Given all of this, I could understand why the man I wanted to interview was reluctant. “When I see these big powerful CEOs and they can’t even speak their mind on this, I think—what’s going to happen to me?” he said. Eventually, he agreed to speak anonymously.

This owner isn’t looking to flout the law. His restaurant has been offering health care insurance to full-time employees for decades, even as costs have risen. Now, he’s just starting to figure out what it will actually take to implement the law. The main issue is whether he’s a big business or a small one, and it’s not an easy question to answer. 

His restaurant has no human resources department or government liaison. Instead, he and his sister have spent hours plugging old payroll numbers into computer spreadsheets, trying to figure out where they stand. “The first thing we’re doing is we’re still not sure whether we have 50 full-time equivalents,” he says. Over 50, and he’ll have to provide “affordable” coverage to all his full-time workers.

One common misconception about the health care law is that employers could avoid the mandate entirely by replacing their full-time employees with a greater number of part-time employees. That’s not going to work. They would still face a mandate, although it would only apply to their full-time employees.

There’s a reason the law refers not to full-time employees but full-time equivalents. Under Obamacare full-time employees are those who work more than 120 hours per month. Two part-time employees who each work 60 hours in a month would be counted as an additional full-time worker in determining whether the business falls over or under the 50-employee divide. So an employer must sum all the hours his part-timers work over the course of a month and divide that total by 120 to determine how many “full-time equivalent” employees he has. The only real way to avoid the mandate, then, is to keep your business small.

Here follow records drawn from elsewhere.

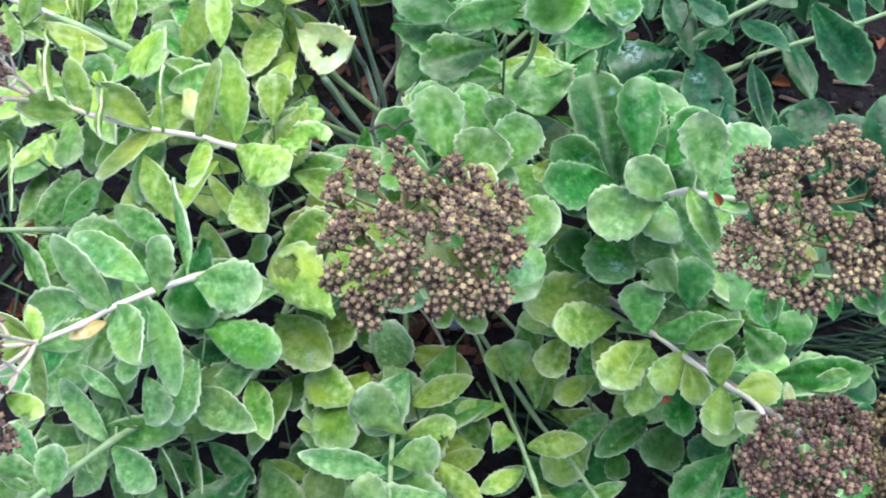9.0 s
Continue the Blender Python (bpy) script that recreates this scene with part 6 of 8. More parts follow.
under_leaf(shoot_f, (-0.098, 0.325, 0.175), 0.044, 0.028, 117, 8, -10, "Y")
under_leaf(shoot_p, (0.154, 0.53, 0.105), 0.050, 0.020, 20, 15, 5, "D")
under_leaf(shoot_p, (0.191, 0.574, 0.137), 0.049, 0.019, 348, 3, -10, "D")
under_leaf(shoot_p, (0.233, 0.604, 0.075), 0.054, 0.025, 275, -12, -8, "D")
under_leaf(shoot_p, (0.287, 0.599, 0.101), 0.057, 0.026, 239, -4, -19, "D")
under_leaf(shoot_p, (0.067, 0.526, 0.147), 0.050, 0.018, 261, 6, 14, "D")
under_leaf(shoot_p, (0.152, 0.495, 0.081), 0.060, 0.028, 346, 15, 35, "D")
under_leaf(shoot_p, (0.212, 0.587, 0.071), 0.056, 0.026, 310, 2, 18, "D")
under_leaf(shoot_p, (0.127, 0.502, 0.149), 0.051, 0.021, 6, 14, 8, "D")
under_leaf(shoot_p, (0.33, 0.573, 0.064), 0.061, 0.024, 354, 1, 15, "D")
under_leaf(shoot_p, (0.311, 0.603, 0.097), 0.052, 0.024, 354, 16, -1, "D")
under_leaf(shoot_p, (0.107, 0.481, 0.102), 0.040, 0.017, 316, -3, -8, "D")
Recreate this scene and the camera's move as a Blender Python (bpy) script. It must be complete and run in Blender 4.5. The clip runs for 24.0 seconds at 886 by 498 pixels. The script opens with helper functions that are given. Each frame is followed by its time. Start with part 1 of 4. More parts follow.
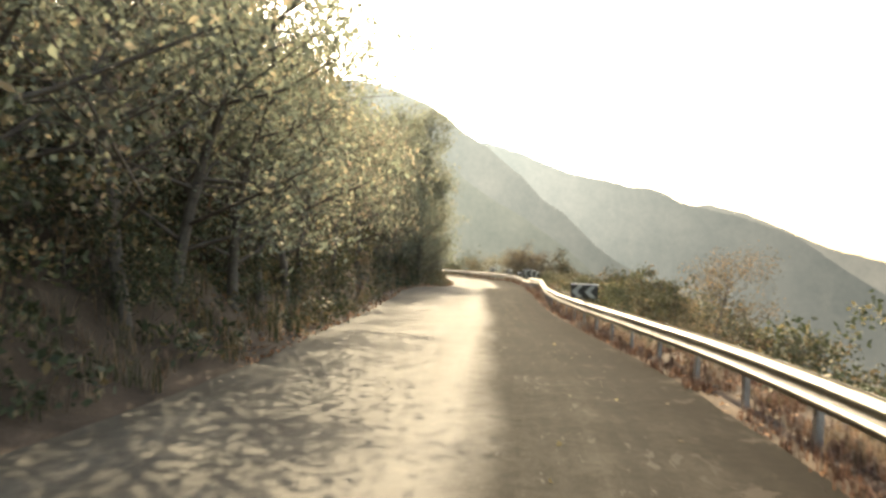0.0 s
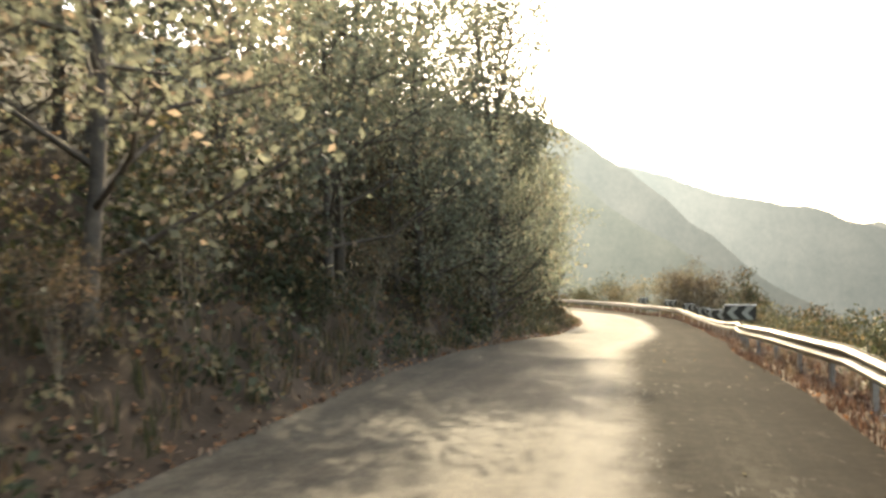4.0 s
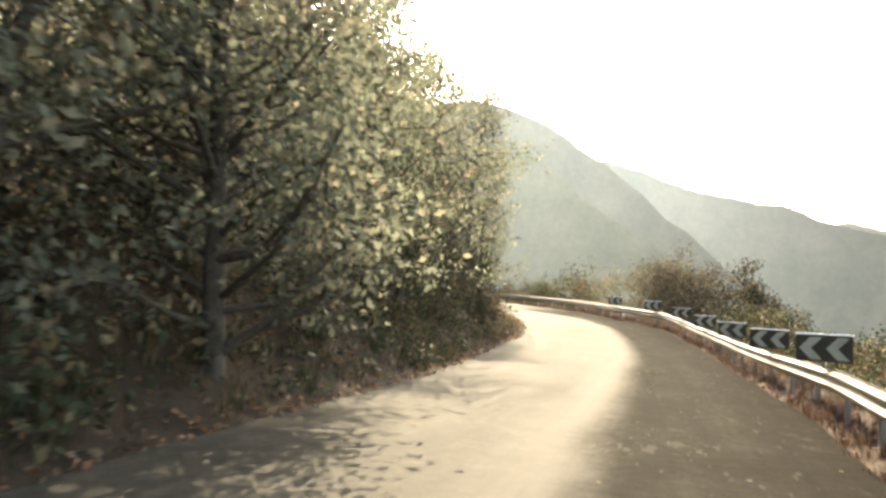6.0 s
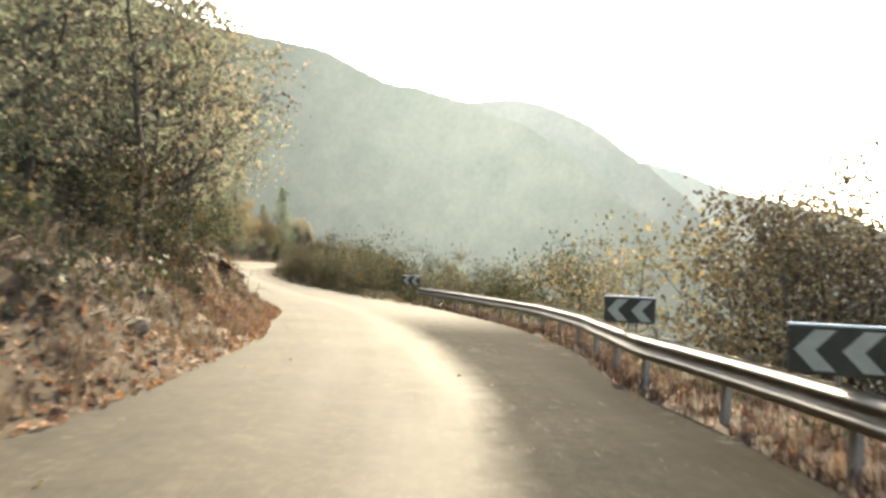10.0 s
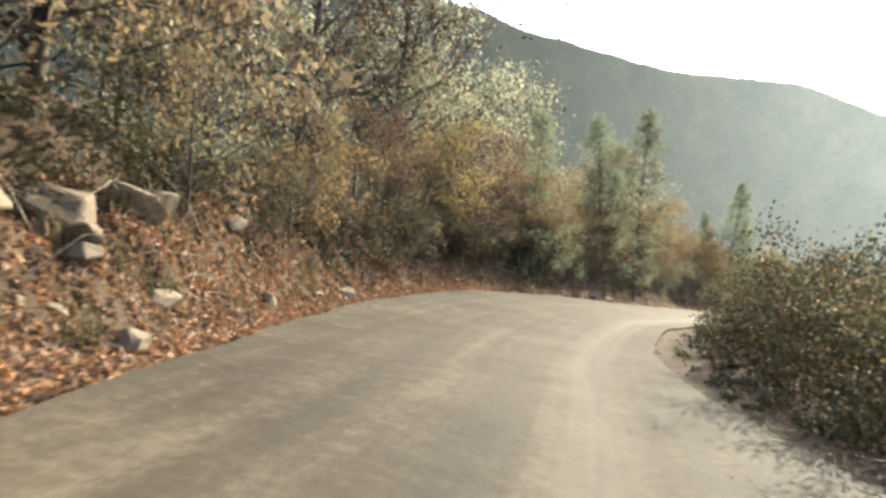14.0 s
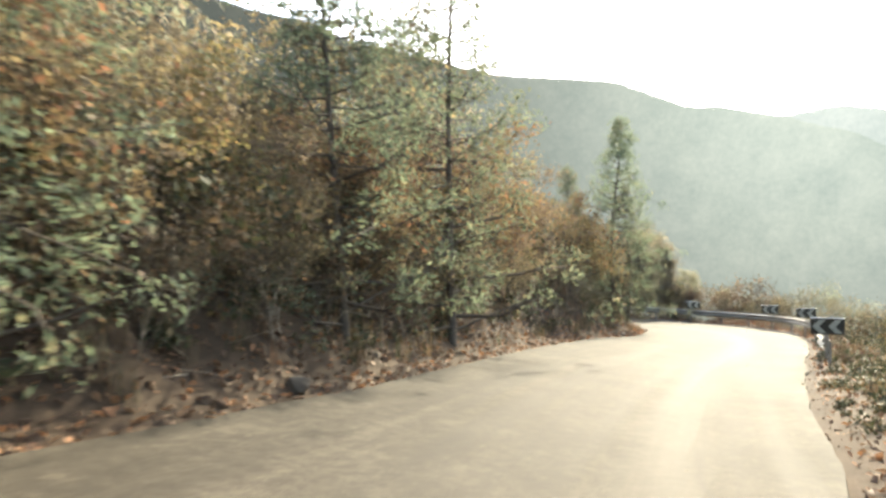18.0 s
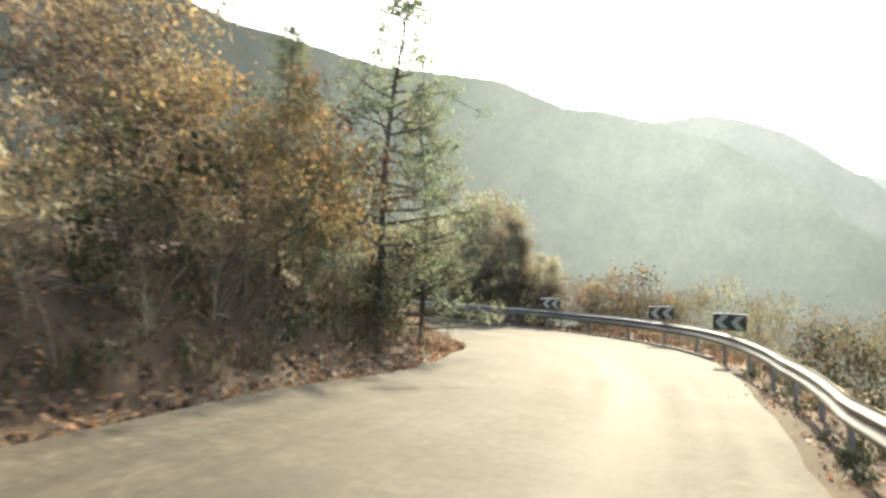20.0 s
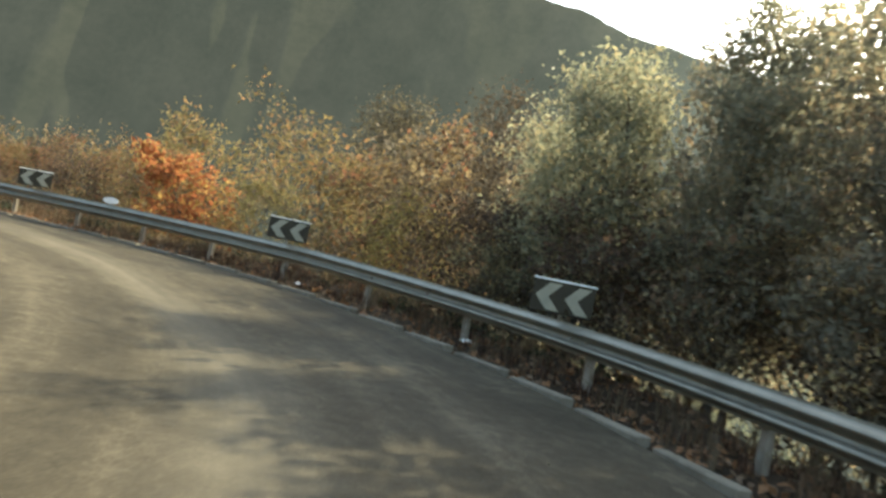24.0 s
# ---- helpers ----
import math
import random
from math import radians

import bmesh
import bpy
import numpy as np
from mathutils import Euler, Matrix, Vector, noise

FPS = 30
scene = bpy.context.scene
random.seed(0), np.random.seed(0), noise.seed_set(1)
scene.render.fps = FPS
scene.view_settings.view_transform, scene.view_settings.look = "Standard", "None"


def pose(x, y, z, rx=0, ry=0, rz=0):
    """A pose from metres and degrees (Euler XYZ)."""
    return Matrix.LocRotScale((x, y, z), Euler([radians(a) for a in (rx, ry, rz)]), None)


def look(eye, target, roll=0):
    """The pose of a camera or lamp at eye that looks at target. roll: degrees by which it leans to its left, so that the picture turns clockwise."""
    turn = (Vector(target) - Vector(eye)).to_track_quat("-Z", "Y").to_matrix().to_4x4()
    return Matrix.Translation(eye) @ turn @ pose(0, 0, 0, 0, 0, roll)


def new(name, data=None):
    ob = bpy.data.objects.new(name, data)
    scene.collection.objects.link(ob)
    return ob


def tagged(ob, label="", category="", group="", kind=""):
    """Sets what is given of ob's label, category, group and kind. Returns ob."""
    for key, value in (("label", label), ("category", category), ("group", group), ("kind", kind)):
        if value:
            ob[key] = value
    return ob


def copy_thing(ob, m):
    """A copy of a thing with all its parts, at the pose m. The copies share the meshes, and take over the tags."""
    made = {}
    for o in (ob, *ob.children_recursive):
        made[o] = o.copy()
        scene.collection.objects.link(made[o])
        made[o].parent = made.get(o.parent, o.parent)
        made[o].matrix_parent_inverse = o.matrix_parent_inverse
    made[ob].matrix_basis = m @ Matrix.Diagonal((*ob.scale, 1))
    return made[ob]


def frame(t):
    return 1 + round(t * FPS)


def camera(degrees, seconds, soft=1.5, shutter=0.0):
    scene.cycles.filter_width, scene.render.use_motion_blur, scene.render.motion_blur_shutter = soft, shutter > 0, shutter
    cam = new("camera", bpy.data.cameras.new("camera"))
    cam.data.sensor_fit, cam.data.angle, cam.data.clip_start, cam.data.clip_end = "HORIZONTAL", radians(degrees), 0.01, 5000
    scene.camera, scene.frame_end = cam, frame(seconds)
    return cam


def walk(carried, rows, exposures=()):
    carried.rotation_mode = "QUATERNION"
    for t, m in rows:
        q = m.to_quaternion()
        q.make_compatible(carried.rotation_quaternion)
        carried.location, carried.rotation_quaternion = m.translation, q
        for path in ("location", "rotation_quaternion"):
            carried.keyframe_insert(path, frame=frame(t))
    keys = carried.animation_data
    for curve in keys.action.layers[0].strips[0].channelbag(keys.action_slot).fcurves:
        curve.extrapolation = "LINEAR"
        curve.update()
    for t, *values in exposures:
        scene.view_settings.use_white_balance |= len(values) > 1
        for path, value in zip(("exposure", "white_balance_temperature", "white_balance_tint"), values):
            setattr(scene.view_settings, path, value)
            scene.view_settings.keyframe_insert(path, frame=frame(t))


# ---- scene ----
# The road's plan: distance marks every 5 m, with heading, level, widths left and right of the driving line, and the rail's set-back
MARK0, STEP = -20.0, 5.0
HEADING = [-18.6, -17.0, -15.0, -11.2, -6.7, -6.3, -6.7, -6.4, -8.4, -8.9, -11.0, -13.5, -12.2, -10.1, -8.6, -5.8, -1.5, 6.9, 13.2, 14.3, 17.1, 23.4, 29.5, 32.1, 30.2, 30.9, 24.9, 13.3, 10.3, 11.0, 9.1, 3.4, 2.3, 9.0, 19.0, 36.7, 56.0, 75.0, 92.0, 104.0, 110.0, 112.0, 113.0, 113.0, 113.0, 113.0, 113.0, 113.0]
LEVEL = [0.63, 0.50, 0.35, 0.16, 0.00, -0.13, -0.30, -0.44, -0.45, -0.43, -0.57, -0.80, -1.08, -1.42, -1.67, -1.89, -2.02, -1.90, -1.94, -2.06, -2.17, -2.27, -2.30, -2.35, -2.30, -2.18, -2.02, -1.70, -1.66, -1.73, -1.82, -1.90, -2.00, -2.06, -2.00, -1.99, -1.93, -1.75, -1.55, -1.48, -1.45, -1.42, -1.40, -1.38, -1.36, -1.34, -1.32, -1.30]
LEFT = [3.9, 3.9, 3.9, 3.9, 3.9, 3.9, 3.9, 3.9, 3.9, 4.0, 4.1, 4.2, 4.3, 4.5, 4.7, 4.7, 4.2, 3.8, 3.4, 3.1, 3.3, 2.95, 2.95, 3.35, 4.0, 4.4, 4.9, 4.8, 4.4, 3.95, 4.0, 4.1, 4.2, 3.9, 3.6, 3.0, 2.7, 2.9, 3.3, 3.6, 3.8, 3.9, 3.9, 3.9, 3.9, 3.9, 3.9, 3.9]
RIGHT = [1.9, 2.0, 2.2, 2.3, 2.3, 2.2, 2.2, 2.2, 2.1, 2.1, 1.9, 1.7, 1.8, 1.8, 1.8, 2.0, 2.2, 2.4, 2.1, 2.9, 3.3, 3.35, 3.2, 2.65, 2.4, 1.45, 0.85, 0.7, 0.82, 1.25, 1.58, 1.8, 1.62, 1.8, 2.4, 3.0, 3.2, 3.0, 2.6, 2.3, 1.7, 1.8, 1.9, 1.9, 1.9, 1.9, 1.9, 1.9]
SETBACK = [0.46, 0.45, 0.37, 0.09, 0.07, 0.11, 0.11, 0.12, 0.27, 0.41, 0.32, 0.16, 0.26, 0.26, 0.14, 0.09, -0.04, -0.30, 0.01, 0.28, 0.44, 0.56, 0.56, 0.43, 0.45, 0.45, 0.45, 0.45, 0.45, 0.45, 0.44, 0.39, 0.38, 0.43, 0.24, 0.30, 0.70, 0.70, 0.60, 0.49, 0.45, 0.45, 0.45, 0.45, 0.45, 0.45, 0.45, 0.45]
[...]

A further bind: Key definitions, such as what makes a plan “affordable,” have so far only been announced as “guidance,” not hard-and-fast rules.

Most businesses will have to scrutinize the hours their employees work, but once they do, they’ll at least know where they stand. For restaurants, however, with waiters working unpredictable, flexible hours, it will mean keeping constant track of how much work is being done in a given month, perhaps recalibrating the hours every month to make sure they are in compliance.

If you’re a business close to the 50 full-time equivalent mark, a heavy summer season or a holiday rush could put you over the top.

The mandate takes effect in 2014 but will be based on the prior 12 months. So starting in January 2013, owners will need to keep a close watch on their employees’ hours. At the end of the year, they’ll know their situation better.